The $5.3 billion Alaska USA serves 470,000 members all over the country—mainly in Alaska, Washington and California—and is one of the biggest mortgage lenders among credit unions.

The CFPB rule sets new parameters and requires lenders to make a credit decision on a borrower based on a good-faith determination of the borrower’s ability to repay the loan. This determination must be based on documented and verified income and limits the borrower’s debt load to 43% of income. The rule also establishes a cap on certain fees related to the transaction, limits the loan term to 30 years and excludes certain types of non-traditional loans.

Just as importantly, both Fannie Mae and Freddie Mac, currently the only active purchasers of residential mortgages, have been barred from buying non-Qualified Mortgage loans.

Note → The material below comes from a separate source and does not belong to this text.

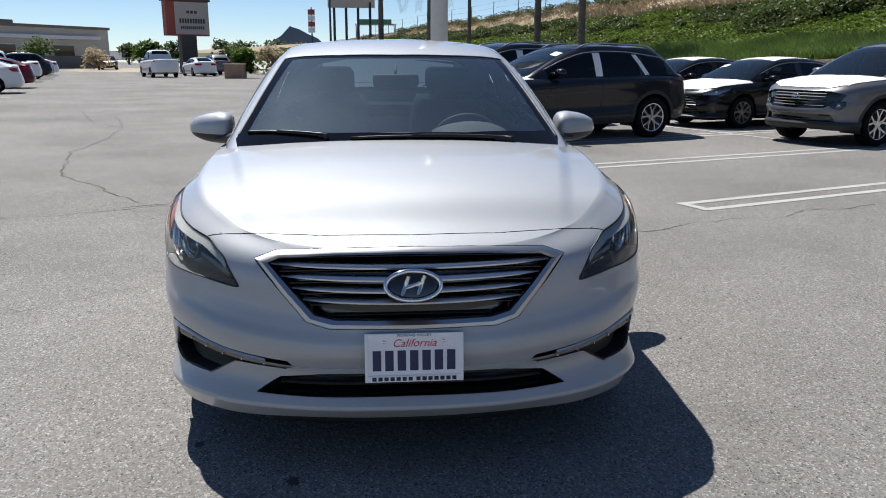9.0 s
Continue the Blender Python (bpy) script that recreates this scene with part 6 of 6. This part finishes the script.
def poles():
    lamp = thing("lamp_post", "dark steel lamp post on a round concrete base", "lamp post")
    p = spot(-3.62, 14.4)
    bm = bmesh.new()
    rows = [[p + Vector((r * math.cos(q), r * math.sin(q), z)) for q in np.linspace(0, 2 * math.pi, 32, endpoint=False)] for r, z in ((0.305, 0), (0.305, 0.70), (0.295, 0.735), (0.27, 0.75), (0.0, 0.755))]
    grid_faces(bm, rows, True)
    part("concrete_base", bm, CONCRETE, lamp, "round concrete base", angle=40)
    part("pole", rod(bmesh.new(), p + Vector((0, 0, 0.74)), p + Vector((0, 0, 8.5)), 0.075, 0.06, 16), DARK_POLE, lamp)
    bm = box(bmesh.new(), (0.26, 0.26, 0.05), p + Vector((0, 0, 0.77)), 0.008)
    for dx in (-0.09, 0.09):
        for dy in (-0.09, 0.09):
            rod(bm, p + Vector((dx, dy, 0.79)), p + Vector((dx, dy, 0.83)), 0.014, sides=6)
    part("base_plate", bm, DARK_POLE, lamp, angle=40)
    q = p + Vector((0, 0, 8.5))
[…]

The credit union executive said a small issuer exemption the CFPB included in its rule does not go far enough and should include all credit union mortgages. “While we appreciate the fact that the Bureau has provided a modest exemption for small volume originators, we question the need to apply this rule to credit unions in the first place, and urge the Bureau to consider exempting credit unions from the rule entirely,” said Reed, who was appearing on behalf of CUNA.

“The unfortunate result will be that some members who would otherwise have qualified for a mortgage from their credit union may not receive loans,” said the Alaska USA FCU exec.

Reed’s concerns were shared by Rep. Shelley Moore Capito, R-W.Va., the chairman of the House Financial Services Subcommittee on Financial Institutions, who called on the CFPB to amend the mortgage rule because of worries it will severely limit access to mortgages in rural and moderate-income communities.

NAFCU in a letter to the Committee, joined CUNA in its opposition to the mortgage rule. NAFCU President Fred Becker said the 43% debt-to-income limit is particularly problematic for his members. “NAFCU believes this arbitrary threshold will prevent otherwise healthy borrowers from obtaining mortgage loans and will have a particularly serious impact in rural and underserved areas where consumers have a limited number of options,” he wrote.

The DTI requirement, according to Becker, “is too restrictive and would effectively exclude many otherwise creditworthy consumers from the mortgage market. The requirement also does not take into account a number of factors that are relevant in determining a consumer’s ability to repay, including debt that will be paid within a short period of time or likely increases to income, such as through inheritance.”

Also testifying at this morning’s hearing are: the Commissioner of the Kentucky Department of Financial Institutions on behalf of state regulators; representatives of the American Bankers Association, Mortgage Bankers Association, National Association of Realtors and the credit union-backed Center for Responsible Lending.